Provided entries:
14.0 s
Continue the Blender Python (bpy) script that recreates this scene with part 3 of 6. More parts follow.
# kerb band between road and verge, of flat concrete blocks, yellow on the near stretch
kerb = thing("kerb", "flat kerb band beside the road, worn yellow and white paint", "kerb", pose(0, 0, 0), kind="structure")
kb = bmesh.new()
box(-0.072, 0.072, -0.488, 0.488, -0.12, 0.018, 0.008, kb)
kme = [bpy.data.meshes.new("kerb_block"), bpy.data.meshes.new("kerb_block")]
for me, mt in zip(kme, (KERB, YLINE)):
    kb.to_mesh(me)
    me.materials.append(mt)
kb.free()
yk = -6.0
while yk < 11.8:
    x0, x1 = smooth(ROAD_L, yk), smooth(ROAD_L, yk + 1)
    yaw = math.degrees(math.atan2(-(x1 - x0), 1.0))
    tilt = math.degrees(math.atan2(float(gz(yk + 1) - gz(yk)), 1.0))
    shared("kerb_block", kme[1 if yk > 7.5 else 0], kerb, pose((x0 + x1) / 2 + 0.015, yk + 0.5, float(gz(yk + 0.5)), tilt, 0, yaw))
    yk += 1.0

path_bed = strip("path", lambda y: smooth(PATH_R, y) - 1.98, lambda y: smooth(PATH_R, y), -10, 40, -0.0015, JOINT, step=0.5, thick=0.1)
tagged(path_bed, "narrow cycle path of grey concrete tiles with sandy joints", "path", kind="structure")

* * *

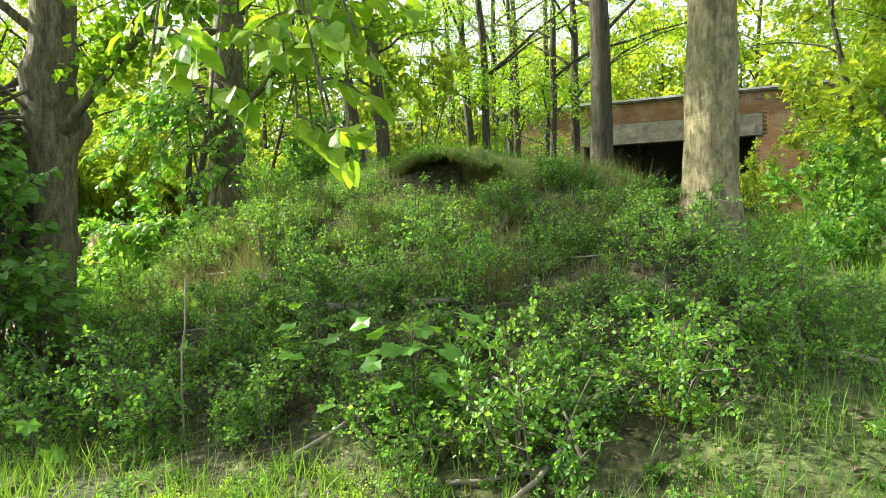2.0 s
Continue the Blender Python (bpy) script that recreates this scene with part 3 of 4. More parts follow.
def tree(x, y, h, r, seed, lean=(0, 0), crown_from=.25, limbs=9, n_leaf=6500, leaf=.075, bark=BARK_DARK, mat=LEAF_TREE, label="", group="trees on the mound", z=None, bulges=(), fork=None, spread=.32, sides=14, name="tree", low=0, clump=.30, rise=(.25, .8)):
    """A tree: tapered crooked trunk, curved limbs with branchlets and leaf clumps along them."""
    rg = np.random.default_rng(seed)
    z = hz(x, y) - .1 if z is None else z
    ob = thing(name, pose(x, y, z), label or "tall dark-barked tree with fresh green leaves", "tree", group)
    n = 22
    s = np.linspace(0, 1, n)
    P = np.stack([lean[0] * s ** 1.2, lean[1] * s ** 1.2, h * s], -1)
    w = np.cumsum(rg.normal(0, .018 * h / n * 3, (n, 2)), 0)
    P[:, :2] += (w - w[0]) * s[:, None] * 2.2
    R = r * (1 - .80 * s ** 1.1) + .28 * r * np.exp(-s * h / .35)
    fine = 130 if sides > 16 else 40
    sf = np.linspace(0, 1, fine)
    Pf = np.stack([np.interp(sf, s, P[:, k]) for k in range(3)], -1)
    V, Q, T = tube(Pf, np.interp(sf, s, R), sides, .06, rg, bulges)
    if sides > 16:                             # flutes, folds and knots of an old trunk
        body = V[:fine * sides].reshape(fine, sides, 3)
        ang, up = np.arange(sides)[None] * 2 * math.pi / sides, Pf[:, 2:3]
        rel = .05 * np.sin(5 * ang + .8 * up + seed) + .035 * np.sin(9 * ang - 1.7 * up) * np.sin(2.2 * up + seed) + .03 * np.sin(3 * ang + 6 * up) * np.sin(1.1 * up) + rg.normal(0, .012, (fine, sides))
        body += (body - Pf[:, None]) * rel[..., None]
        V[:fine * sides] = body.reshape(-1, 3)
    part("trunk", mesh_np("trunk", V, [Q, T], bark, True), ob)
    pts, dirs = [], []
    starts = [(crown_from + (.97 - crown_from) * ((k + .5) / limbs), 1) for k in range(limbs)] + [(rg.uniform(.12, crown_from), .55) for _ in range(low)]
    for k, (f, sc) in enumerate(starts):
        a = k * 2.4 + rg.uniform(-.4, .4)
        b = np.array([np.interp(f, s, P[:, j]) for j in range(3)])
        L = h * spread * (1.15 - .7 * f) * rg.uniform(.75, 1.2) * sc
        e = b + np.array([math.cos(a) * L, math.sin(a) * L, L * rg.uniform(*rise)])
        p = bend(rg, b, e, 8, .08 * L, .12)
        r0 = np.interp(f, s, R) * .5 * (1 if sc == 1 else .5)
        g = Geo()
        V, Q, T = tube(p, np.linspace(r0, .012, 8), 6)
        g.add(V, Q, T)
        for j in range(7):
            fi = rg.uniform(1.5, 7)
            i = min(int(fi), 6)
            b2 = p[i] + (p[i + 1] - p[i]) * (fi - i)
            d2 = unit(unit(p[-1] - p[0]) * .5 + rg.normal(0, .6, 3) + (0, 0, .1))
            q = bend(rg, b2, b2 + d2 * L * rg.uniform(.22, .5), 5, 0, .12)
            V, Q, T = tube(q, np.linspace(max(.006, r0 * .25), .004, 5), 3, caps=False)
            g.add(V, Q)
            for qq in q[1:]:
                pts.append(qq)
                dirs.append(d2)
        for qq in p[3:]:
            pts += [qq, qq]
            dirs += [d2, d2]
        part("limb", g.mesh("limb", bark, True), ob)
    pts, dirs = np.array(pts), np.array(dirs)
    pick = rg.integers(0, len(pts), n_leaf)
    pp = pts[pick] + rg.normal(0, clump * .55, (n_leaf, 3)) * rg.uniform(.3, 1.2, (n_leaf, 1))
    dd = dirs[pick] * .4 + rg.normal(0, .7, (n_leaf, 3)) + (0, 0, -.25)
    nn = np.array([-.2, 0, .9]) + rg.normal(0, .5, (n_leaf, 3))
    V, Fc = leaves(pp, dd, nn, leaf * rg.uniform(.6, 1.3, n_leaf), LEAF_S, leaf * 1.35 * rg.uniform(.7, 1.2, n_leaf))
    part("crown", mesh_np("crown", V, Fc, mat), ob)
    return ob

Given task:
Reproduce, without alteration, solely the lines beginning at the line that includes "6. More parts follow." and ending at the line that includes "cycle path of", both lines included.

Task answer:
Continue the Blender Python (bpy) script that recreates this scene with part 3 of 6. More parts follow.
# kerb band between road and verge, of flat concrete blocks, yellow on the near stretch
kerb = thing("kerb", "flat kerb band beside the road, worn yellow and white paint", "kerb", pose(0, 0, 0), kind="structure")
kb = bmesh.new()
box(-0.072, 0.072, -0.488, 0.488, -0.12, 0.018, 0.008, kb)
kme = [bpy.data.meshes.new("kerb_block"), bpy.data.meshes.new("kerb_block")]
for me, mt in zip(kme, (KERB, YLINE)):
    kb.to_mesh(me)
    me.materials.append(mt)
kb.free()
yk = -6.0
while yk < 11.8:
    x0, x1 = smooth(ROAD_L, yk), smooth(ROAD_L, yk + 1)
    yaw = math.degrees(math.atan2(-(x1 - x0), 1.0))
    tilt = math.degrees(math.atan2(float(gz(yk + 1) - gz(yk)), 1.0))
    shared("kerb_block", kme[1 if yk > 7.5 else 0], kerb, pose((x0 + x1) / 2 + 0.015, yk + 0.5, float(gz(yk + 0.5)), tilt, 0, yaw))
    yk += 1.0

path_bed = strip("path", lambda y: smooth(PATH_R, y) - 1.98, lambda y: smooth(PATH_R, y), -10, 40, -0.0015, JOINT, step=0.5, thick=0.1)
tagged(path_bed, "narrow cycle path of grey concrete tiles with sandy joints", "path", kind="structure")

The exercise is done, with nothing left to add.